7.1. The finding given by the Hon’ble jurisdictional High Court of Gauhati in the case of Sing Killing (supra) on the issue before us is as under:
“If the income to be generated by the writ petitioner from the lease in question has originated from a Sixth Schedule area and, therefore, the petitioner’s income is exempted under section 10(26) of the Act, no question of applicability of section 206C of the Act can legitimately arise. If the income itself is exempted, any deduction/collection, on account of income-tax, at source, would be beyond the powers conferred by the provisions of the Act. The following passage from the judgment of the apex court in Bhawani Cotton Mills Ltd. v. State of Punjab (1967) 20 STC 290; [1967) AIR 1967 SC 1616, 1623, though made in somewhat different context may be usefully extracted hereunder (page 330 of 20 STC):
“If a person is not liable for payment of tax at all, at any time, the collection of tax from him, with a possible contingency of refund at a later stage, will not make the original levy valid; because, if particular sales or purchases are exempt from taxation altogether, they can never be taken into account, at any stage, for the purpose of calculating or arriving at the taxable turnover and for levy of tax.”
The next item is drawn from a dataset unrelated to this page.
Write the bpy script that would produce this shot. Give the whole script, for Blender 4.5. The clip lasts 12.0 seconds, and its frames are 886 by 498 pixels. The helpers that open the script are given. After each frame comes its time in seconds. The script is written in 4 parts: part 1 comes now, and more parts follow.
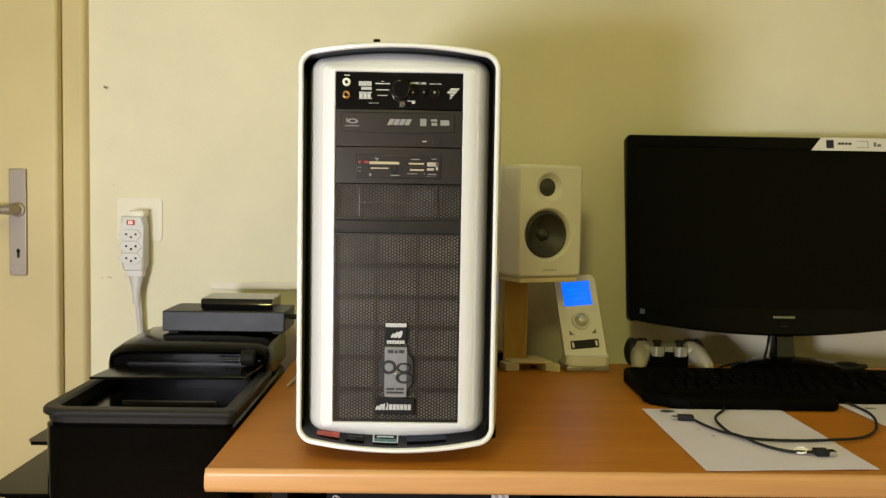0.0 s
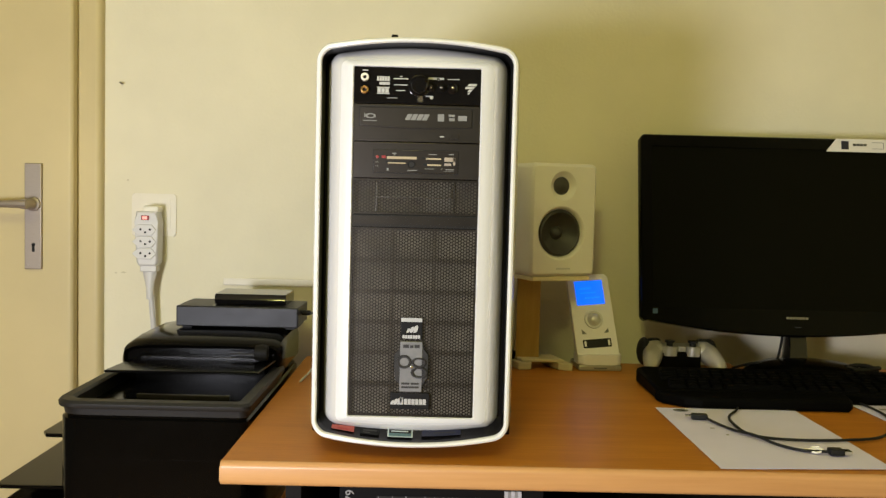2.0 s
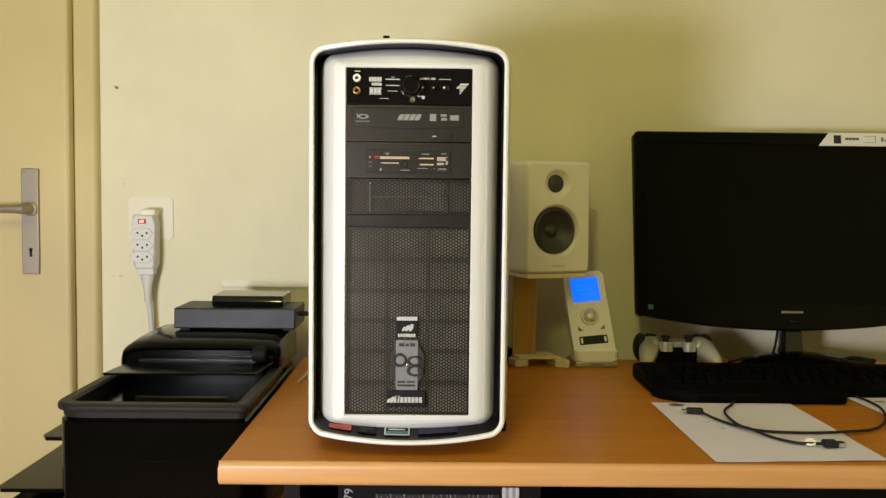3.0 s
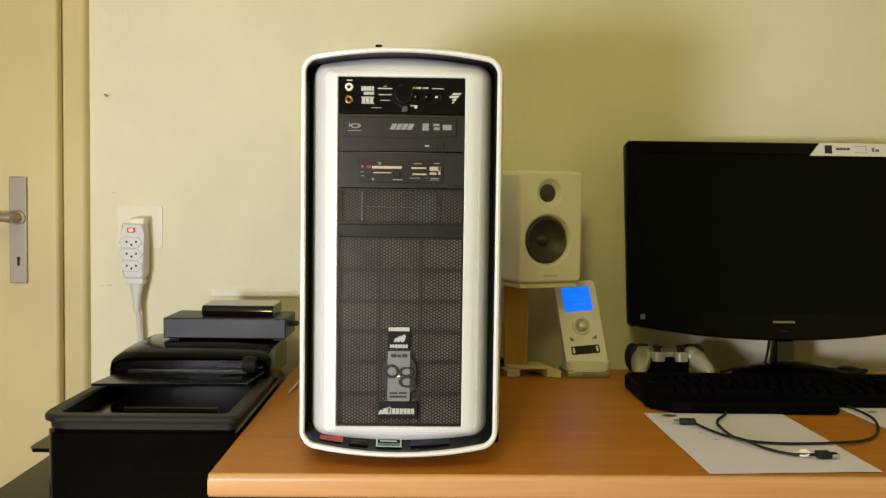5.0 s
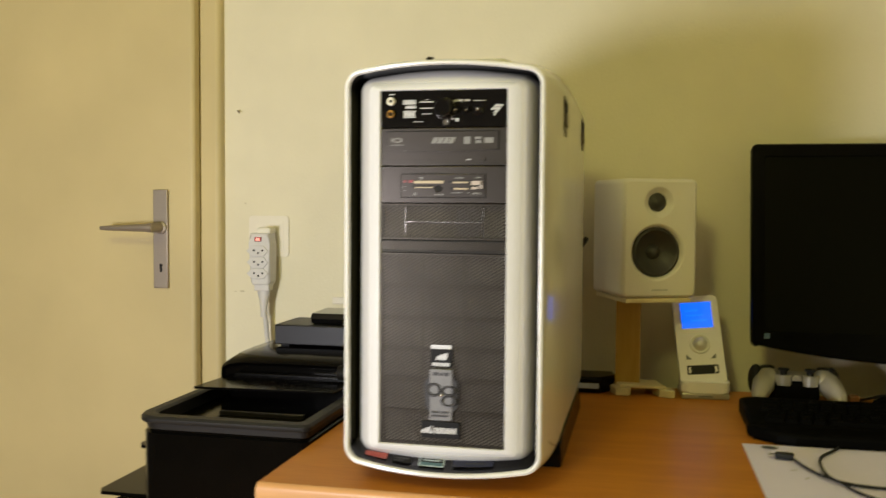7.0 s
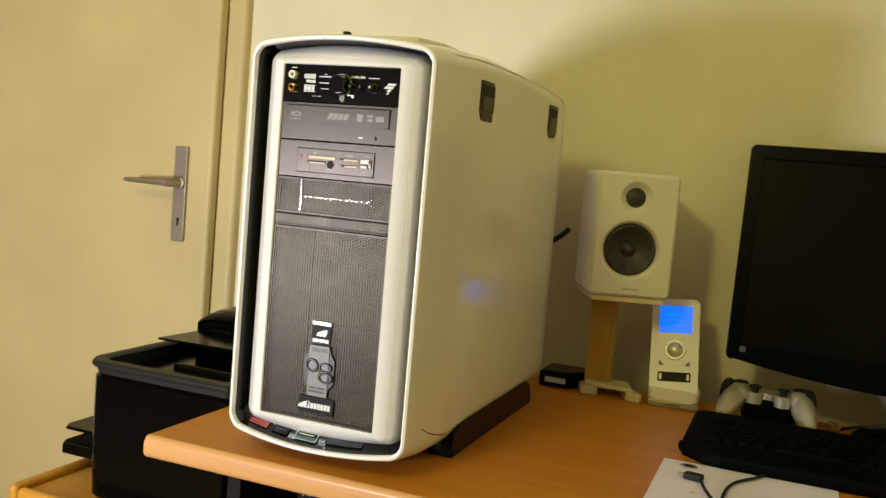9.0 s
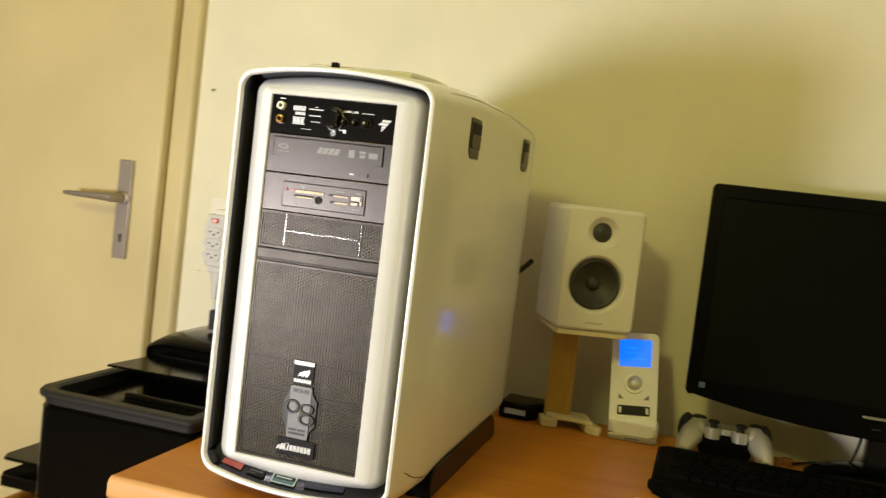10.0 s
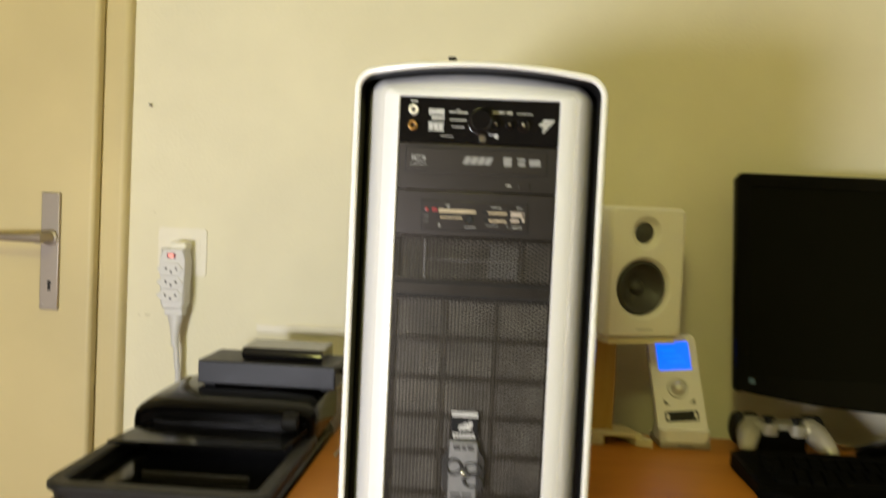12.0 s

7.2. Considering the facts on record which are undisputed and uncontroverted, fortified by the judicial precedents, we hold that assessee is not to be treated as ‘assessee in default’. Accordingly, grounds taken by the assessee in this appeal are allowed.
8. Similar issues are involved in the other three appeals, the observations and findings referred above in ITA No. 14/GTY/2022 applies mutatis mutandis to the other three Therefore, the other three appeals are also allowed.
9. In the result, all the four appeals of the assessee are
Order pronounced in the open Court on 12th June, 2023.